Wednesday, December 30, 2015

One Thing Different

Yesterday I went to see the neurologist for the first time since I've been in the hospital. They did a nerve conduction test. It was super fun.

Essentially they shocked the nerves in my hands and legs with electricity to make them move and measure the results. Then they came in and took a tiny needle with a stethoscope on it and poked it into me to listen to the electricity travel through my muscles.

It was super fun (that sentence oozes with sarcasm).

And I was fine. More than fine actually. With the amount of weakness I exhibited in the hospital, he really thought I would have permanent damage. And there wasn't any. He commented how I was doing extraordinarily well and didn't need to see me for three months. He cleared me to work and travel as much as I felt I could.

He also confirmed that I'm not crazy, and that doing things like driving and playing the piano and organ really do take more neural energy because the signals have to take the long way through my nerves instead of travelling along the outside quick route - the myelin sheaths - you know, because they're broken. 

But the most interesting thing he said was this; had one thing gone differently that Tuesday (the one I ended up in the hospital)... things would have ended up much, MUCH worse. Had I not called the Teledoc and that doctor had told me to go to the ER, had the ER doc not followed his gut and insisted we get the neurologist involved, had they decided to use the lumbar puncture results as the determining factor in the diagnosis and not done other tests... the disease would have been allowed to progress unchecked.

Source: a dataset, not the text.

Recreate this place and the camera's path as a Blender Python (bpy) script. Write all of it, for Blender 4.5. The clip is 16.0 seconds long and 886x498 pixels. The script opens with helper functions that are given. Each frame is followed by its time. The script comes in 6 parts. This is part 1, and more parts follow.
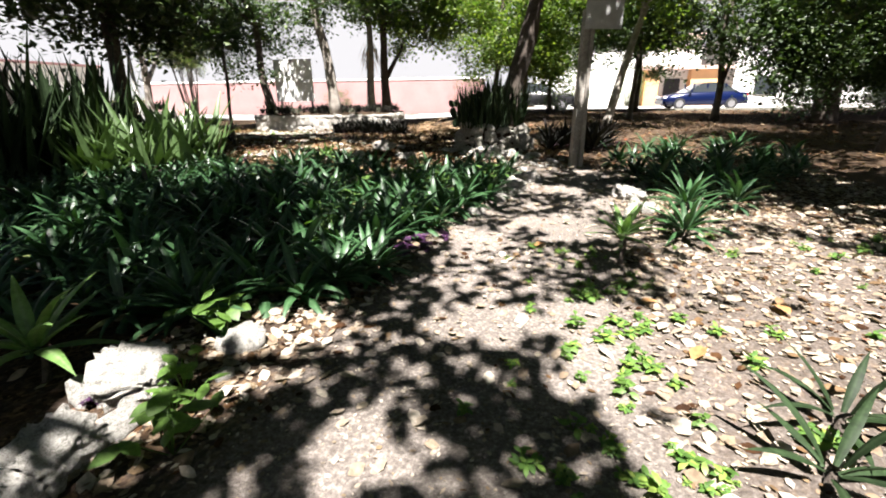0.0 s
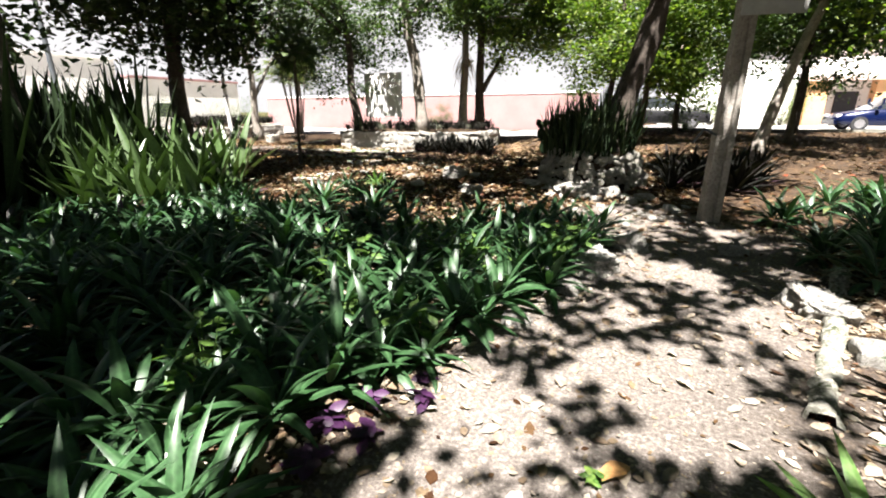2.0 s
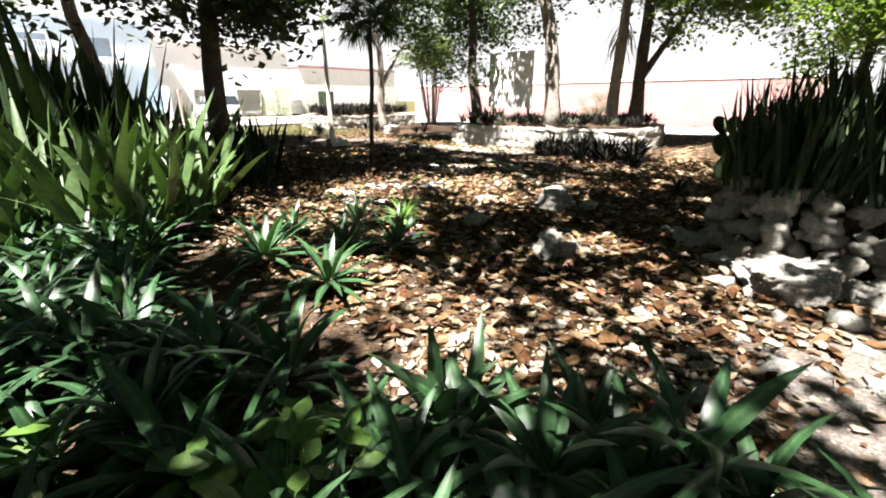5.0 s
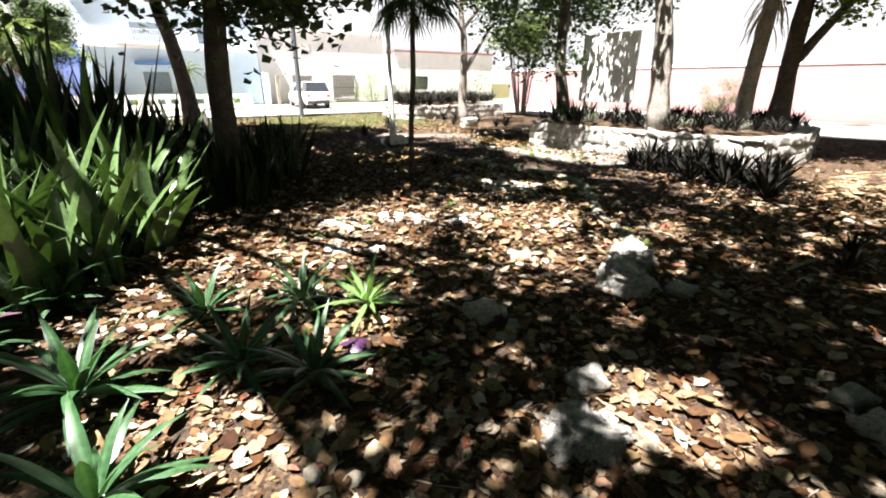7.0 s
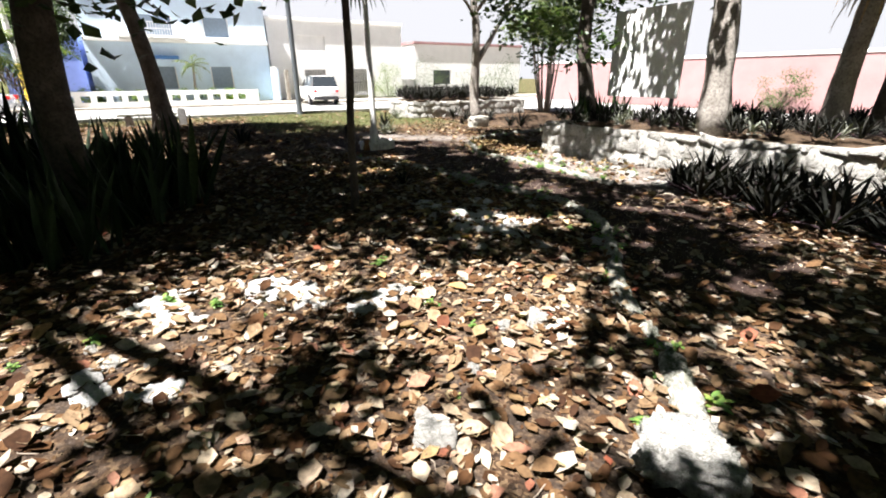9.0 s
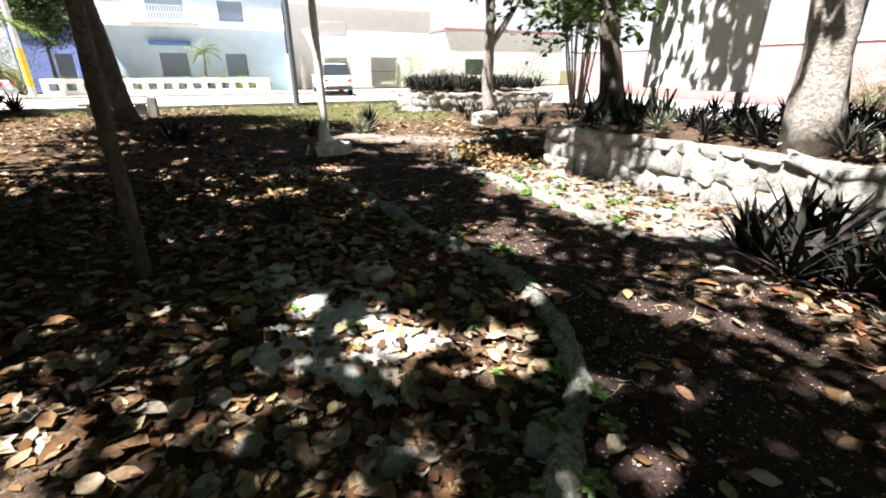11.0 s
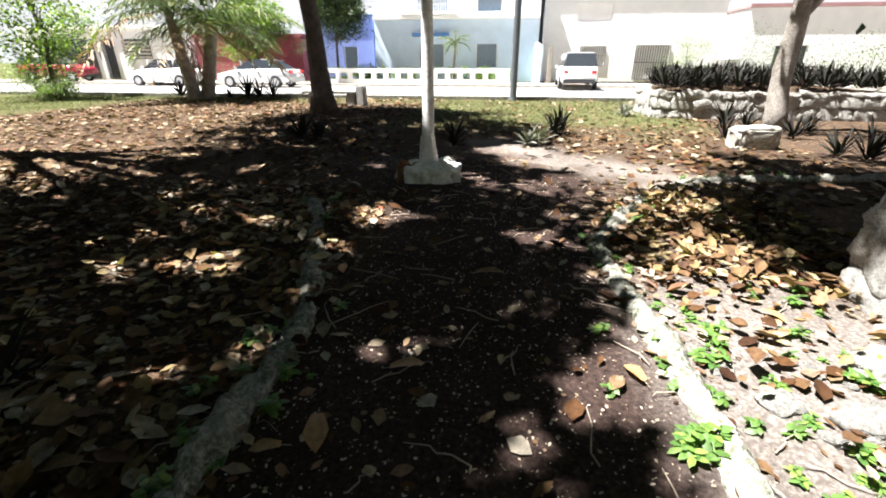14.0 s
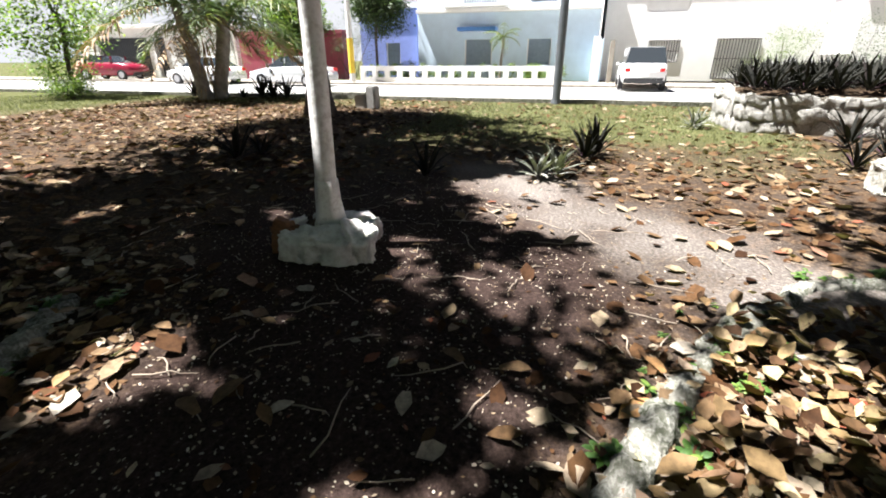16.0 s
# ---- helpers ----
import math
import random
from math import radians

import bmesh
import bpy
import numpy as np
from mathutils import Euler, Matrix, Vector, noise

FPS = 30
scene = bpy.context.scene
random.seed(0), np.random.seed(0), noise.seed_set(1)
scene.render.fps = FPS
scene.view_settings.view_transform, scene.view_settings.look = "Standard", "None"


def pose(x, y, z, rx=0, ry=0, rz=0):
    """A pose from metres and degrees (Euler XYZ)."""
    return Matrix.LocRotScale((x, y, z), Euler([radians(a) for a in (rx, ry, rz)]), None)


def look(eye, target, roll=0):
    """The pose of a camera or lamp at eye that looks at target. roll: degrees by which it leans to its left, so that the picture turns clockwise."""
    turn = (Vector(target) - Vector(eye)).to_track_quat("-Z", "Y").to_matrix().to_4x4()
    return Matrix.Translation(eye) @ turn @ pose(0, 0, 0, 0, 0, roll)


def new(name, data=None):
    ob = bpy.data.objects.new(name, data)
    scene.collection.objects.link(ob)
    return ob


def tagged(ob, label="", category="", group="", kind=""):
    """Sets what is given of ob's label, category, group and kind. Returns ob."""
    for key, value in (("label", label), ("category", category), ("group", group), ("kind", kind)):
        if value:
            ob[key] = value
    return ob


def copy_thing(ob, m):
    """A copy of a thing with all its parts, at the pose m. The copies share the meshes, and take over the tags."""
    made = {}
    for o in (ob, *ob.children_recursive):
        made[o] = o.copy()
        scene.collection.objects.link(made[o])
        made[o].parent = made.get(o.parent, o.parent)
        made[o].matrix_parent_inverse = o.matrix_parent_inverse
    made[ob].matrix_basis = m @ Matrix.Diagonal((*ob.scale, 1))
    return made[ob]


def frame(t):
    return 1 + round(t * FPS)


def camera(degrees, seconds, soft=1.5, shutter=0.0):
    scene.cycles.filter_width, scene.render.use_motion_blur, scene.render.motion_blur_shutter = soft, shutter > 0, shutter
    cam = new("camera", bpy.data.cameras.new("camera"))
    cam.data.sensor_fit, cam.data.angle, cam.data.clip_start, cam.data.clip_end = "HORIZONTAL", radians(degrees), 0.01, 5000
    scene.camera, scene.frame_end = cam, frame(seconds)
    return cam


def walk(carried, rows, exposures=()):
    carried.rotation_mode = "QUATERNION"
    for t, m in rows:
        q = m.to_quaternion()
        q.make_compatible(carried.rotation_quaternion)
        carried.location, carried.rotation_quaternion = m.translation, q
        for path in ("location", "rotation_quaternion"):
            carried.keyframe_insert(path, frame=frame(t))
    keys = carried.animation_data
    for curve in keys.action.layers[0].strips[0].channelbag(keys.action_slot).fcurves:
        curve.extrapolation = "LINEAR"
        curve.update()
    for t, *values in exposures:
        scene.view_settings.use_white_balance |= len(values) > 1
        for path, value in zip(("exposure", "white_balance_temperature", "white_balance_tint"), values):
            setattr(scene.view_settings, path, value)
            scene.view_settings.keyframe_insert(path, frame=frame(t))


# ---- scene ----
cam = camera(90.0, 16.0, 1.9)
PATH = [
    (0, (2.163, -0.145, 1.489), (1.881, 1.722, 0.829), -0.7),
    (0.5, (2.338, 0.488, 1.51), (1.904, 2.332, 0.87), -0.7),
    (1, (2.44, 1.177, 1.518), (1.87, 2.991, 0.898), -0.6),
    (1.5, (2.466, 1.864, 1.541), (1.789, 3.645, 0.935), -0.6),
    (2, (2.411, 2.524, 1.557), (1.681, 4.285, 0.955), -0.4),
    (2.5, (2.294, 3.167, 1.575), (1.519, 4.909, 0.969), -0.5),
    (3, (2.232, 3.812, 1.572), (1.399, 5.523, 0.959), -0.6),
    (3.5, (2.114, 4.675, 1.499), (1.2, 6.344, 0.883), -1.4),
    (4, (1.978, 5.478, 1.389), (0.929, 7.067, 0.776), -1.2),
    (4.2, (1.924, 5.752, 1.376), (0.81, 7.295, 0.761), -1.1),
    (6.3, (1.273, 7.96, 1.806), (-0.176, 9.148, 1.108), 0.6),
    (6.5, (1.134, 8.236, 1.807), (-0.348, 9.379, 1.104), 0.2),
    (7, (0.791, 8.889, 1.791), (-0.75, 9.95, 1.084), 0.1),
    (7.5, (0.396, 9.525, 1.762), (-1.176, 10.537, 1.051), 0.1),
    (8, (0.006, 10.098, 1.74), (-1.584, 11.079, 1.026), 0.1),
    (8.5, (-0.446, 10.683, 1.711), (-2.046, 11.645, 0.992), -0.1),
    (9, (-0.896, 11.27, 1.686), (-2.504, 12.213, 0.962), -0.2),
    (9.2, (-1.099, 11.483, 1.663), (-2.706, 12.43, 0.94), -0.1),
    (11.3, (-3.052, 14.371, 1.533), (-4.763, 15.072, 0.769), 0.2),
    (11.5, (-3.24, 14.591, 1.526), (-4.971, 15.233, 0.757), 0.2),
    (12, (-3.723, 15.097, 1.507), (-5.499, 15.581, 0.725), 0.1),
    (12.5, (-4.258, 15.55, 1.487), (-6.071, 15.858, 0.701), 0.2),
    (13, (-4.866, 15.961, 1.448), (-6.703, 16.053, 0.664), 0.1),
    (13.5, (-5.467, 16.306, 1.422), (-7.303, 16.175, 0.641), -0.0),
    (14, (-6.097, 16.588, 1.389), (-7.919, 16.327, 0.607), -0.0),
    (14.5, (-6.764, 16.822, 1.348), (-8.577, 16.506, 0.566), -0.1),
    (15, (-7.436, 16.986, 1.315), (-9.235, 16.593, 0.534), -0.1),
    (15.5, (-8.13, 17.13, 1.3), (-9.912, 16.67, 0.52), -0.1),
    (16, (-8.88, 17.29, 1.318), (-10.645, 16.786, 0.531), -0.2),
]
walk(cam, [(t, look(eye, target, roll)) for t, eye, target, roll in PATH], [(0, 2.5, 6250, 14), (3.5, 2.75, 6350, 13), (6.5, 2.9, 6250, 14), (8, 2.85, 6150, 14), (9, 2.5, 6050, 13), (12, 2.9, 6100, 13), (14, 2.7, 6050, 12), (16, 2.5, 6000, 12)])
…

I could have been hospitalized for months. I could have even died. 

But that isn't how things were. Everything lined up perfectly so I got the care I needed. And I will be fine. 

I am so grateful for that. Some people might say I should be upset with God that I even got this disease. But from what I can tell, He was there helping things to go well. I can see so many blessings from this; I am learning to listen to my body again (and its a process), I learned to accept help, I felt loved and cared for... and there were so many other things.